Altice ready to sell data centres and possibly SFR

Altice is on the verge of agreeing a deal worth as much as €1 billion to sell its French data centres to Morgan Stanley and, more surprisingly, is considering offloading SFR, press reports indicated this week.

The operator is about to ink the sale of all or some of its 92 data centres in France to Morgan Stanley’s infrastructure fund, Les Echos reported this week. The French paper did not cite its sources, nor was it able to secure a comment on the matter from either Altice or Morgan Stanley. Nonetheless, the story seems highly credible.

Altice has been in turmoil since Portuguese authorities instigated a corruption investigation earlier this year and just last month, Reuters reported, Altice owner Patrick Drahi told investors he would sell off assets as part of a plan to bring in around €3 billion to help reduce debt. At the time the company admitted that talks were ongoing regarding a possible data centres sale in France, pledging an update in its third-quarter results presentation.

Its unclear whether a sale announcement might now come sooner than that. However, it’s pretty clear that data centres are not that only assets on the block at Altice.

Reuters on Thursday noted that Altice has brought in at least four investment banks, Morgan Stanley included, to help it to carry out a review of its European assets with a view to selling off businesses that would help with the debt-reduction drive. Lazard, BNP Paribas and Goldman Sachs will also take part in the review, the newswire’s sources said.

They identified French mobile operator SFR as one of the businesses under the microscope, as well as telecoms businesses in Portugal – where Altice co-founder Armando Pereira was placed under house arrest in July – and the Dominican Republic, and advertising company Teads.

The sale of SFR would be an extreme measure. However, Bloomberg, which recently described Altice’s $60 billion debt pile as a “nightmare for creditors,” cites French newspaper Le Monde as saying the company is looking at selling part of the capital of Altice France, SFR’s parent company, which is perhaps a more likely, if less headline-grabbing, outcome.

Either way, we are unlikely to have to wait long to find out. Indications are that Drahi is in something of a hurry to tackle that debt burden.
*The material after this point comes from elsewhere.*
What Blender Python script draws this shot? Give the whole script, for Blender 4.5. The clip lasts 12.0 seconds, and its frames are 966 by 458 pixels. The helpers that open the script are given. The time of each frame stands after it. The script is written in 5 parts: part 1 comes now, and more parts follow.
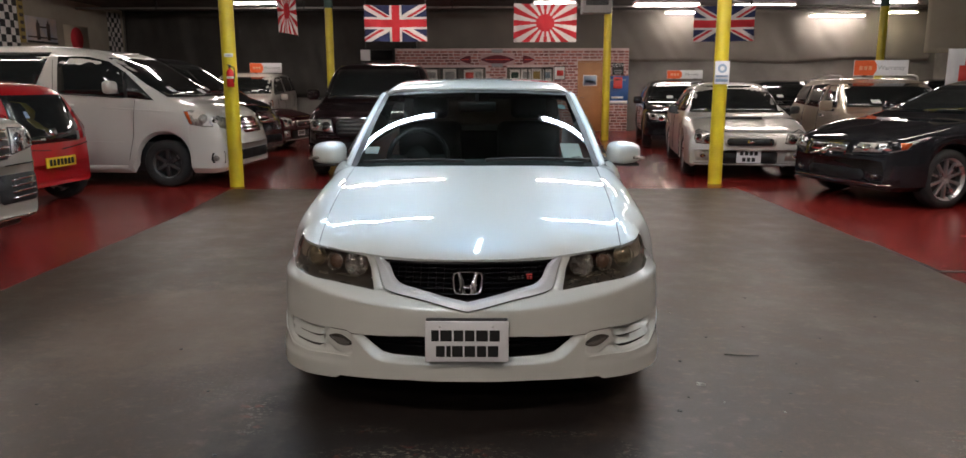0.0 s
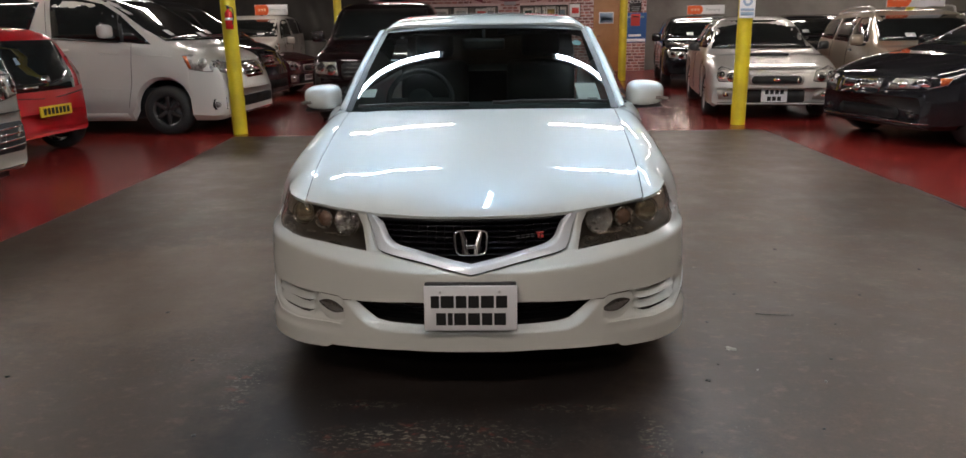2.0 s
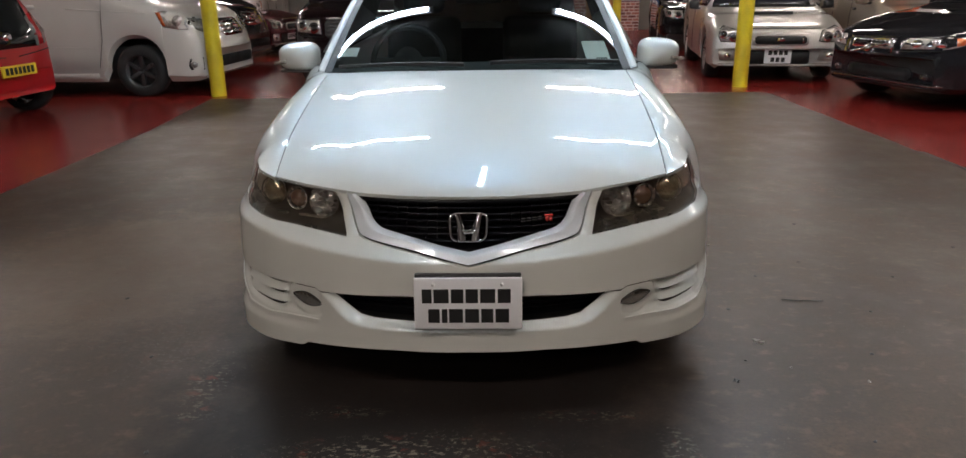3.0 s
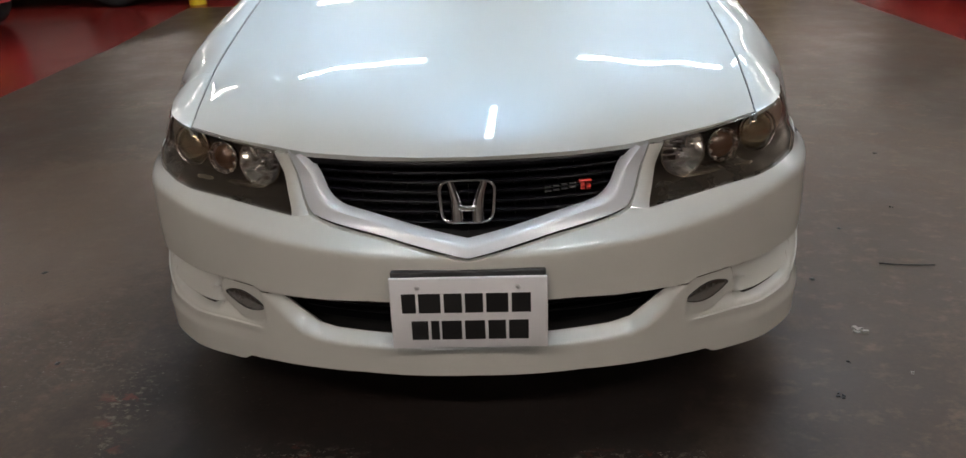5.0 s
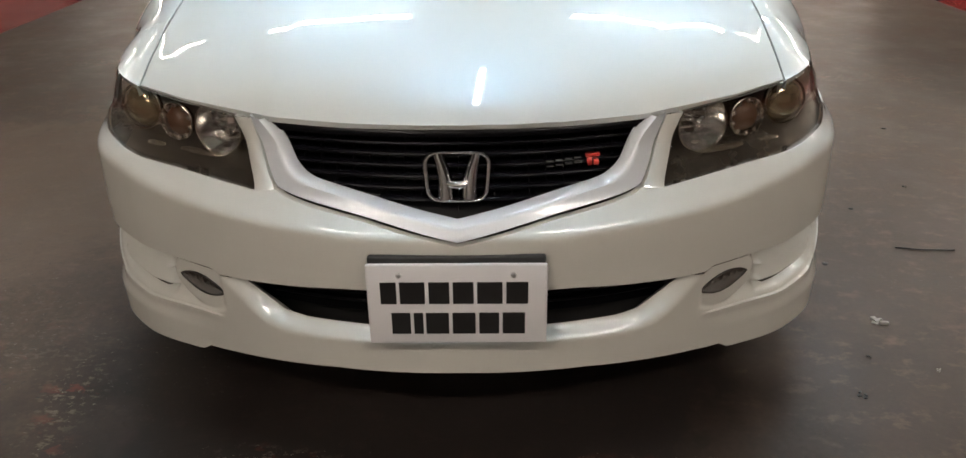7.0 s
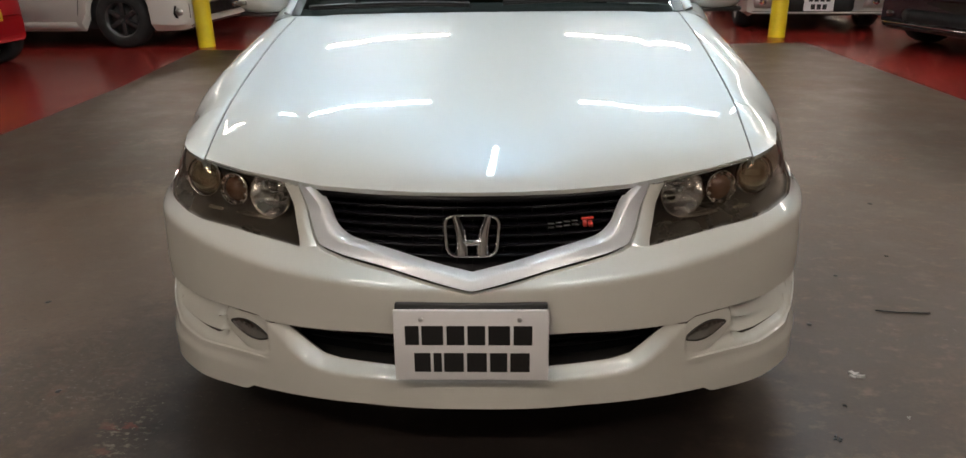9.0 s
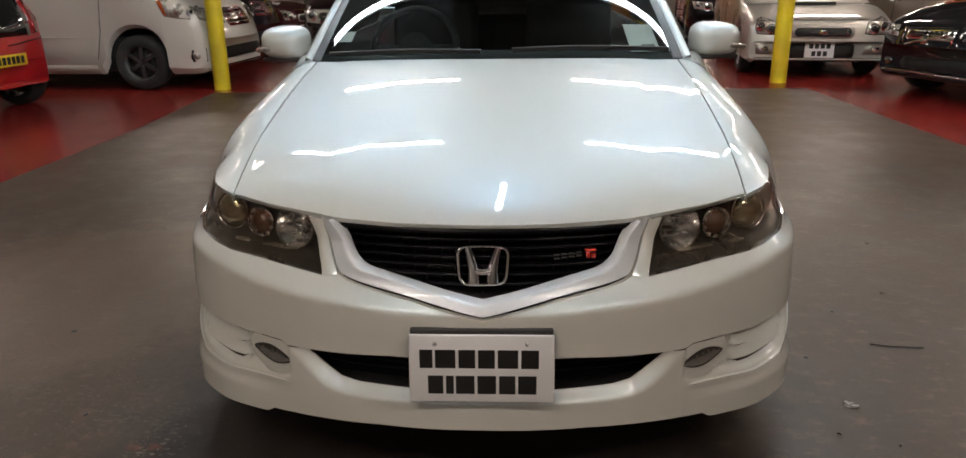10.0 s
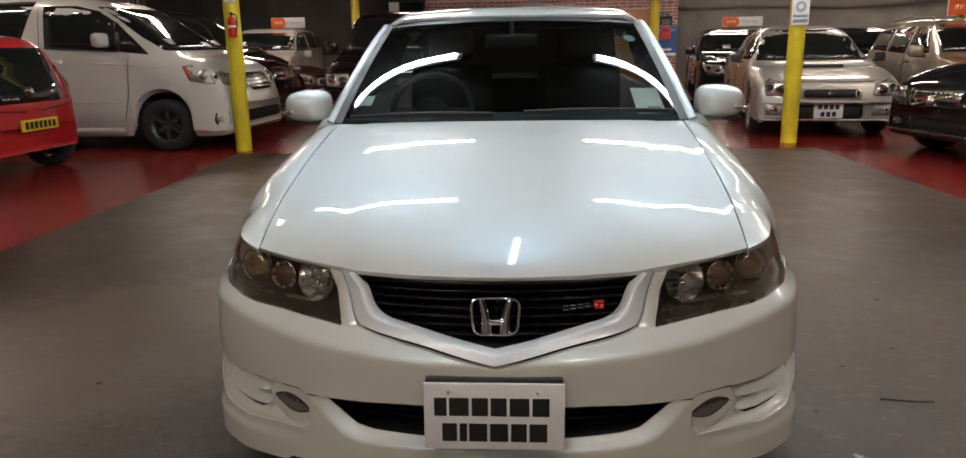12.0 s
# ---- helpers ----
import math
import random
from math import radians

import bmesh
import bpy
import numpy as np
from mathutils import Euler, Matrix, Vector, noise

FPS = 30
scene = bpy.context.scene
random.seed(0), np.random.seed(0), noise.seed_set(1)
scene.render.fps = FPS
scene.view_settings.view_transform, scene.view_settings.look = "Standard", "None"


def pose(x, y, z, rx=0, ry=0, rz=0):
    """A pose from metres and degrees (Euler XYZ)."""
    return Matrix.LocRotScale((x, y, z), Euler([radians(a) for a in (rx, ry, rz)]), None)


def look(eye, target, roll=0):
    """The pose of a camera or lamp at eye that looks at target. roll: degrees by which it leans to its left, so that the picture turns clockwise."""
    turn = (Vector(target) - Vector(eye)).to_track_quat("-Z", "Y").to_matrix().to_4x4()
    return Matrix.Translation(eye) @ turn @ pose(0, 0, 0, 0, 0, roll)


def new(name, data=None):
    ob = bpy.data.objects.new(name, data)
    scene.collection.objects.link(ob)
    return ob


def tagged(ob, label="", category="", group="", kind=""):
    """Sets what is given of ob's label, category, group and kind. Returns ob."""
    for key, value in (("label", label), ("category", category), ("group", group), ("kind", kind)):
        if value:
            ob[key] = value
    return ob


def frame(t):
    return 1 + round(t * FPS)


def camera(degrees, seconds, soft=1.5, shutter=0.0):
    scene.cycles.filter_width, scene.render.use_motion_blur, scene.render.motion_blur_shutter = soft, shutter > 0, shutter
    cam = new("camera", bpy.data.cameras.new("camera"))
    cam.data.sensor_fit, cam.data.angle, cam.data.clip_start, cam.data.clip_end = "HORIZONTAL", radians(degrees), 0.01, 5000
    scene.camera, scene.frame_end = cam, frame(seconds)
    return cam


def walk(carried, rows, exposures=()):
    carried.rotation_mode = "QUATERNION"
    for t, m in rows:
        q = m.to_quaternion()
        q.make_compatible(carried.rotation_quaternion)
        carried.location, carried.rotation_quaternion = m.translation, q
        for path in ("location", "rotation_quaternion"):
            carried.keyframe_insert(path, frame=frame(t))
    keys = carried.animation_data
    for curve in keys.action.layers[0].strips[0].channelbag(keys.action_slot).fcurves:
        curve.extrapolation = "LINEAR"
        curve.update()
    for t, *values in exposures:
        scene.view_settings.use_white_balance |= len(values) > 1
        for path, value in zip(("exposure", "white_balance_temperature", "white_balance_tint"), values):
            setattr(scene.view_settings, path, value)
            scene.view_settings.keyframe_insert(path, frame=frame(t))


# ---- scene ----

Indeed, this week Drahi is meeting with investors in London and New York to explain his deleveraging strategy, Bloomberg reported. The newswire notes that the sale of the French data centre portfolio would have come sooner had it not been for the fallout from the corruption probe in Portugal. In a nutshell, Pereira stands accused of fraudulent behaviour and money laundering, and while Altice has distanced itself from the investigation, painting itself as the victim, the whole situation has naturally made investors jittery.

Drahi has made it clear he will do whatever it takes to deleverage and put Altice back on an even keel, so from here on in pretty much no course of action should come as a surprise.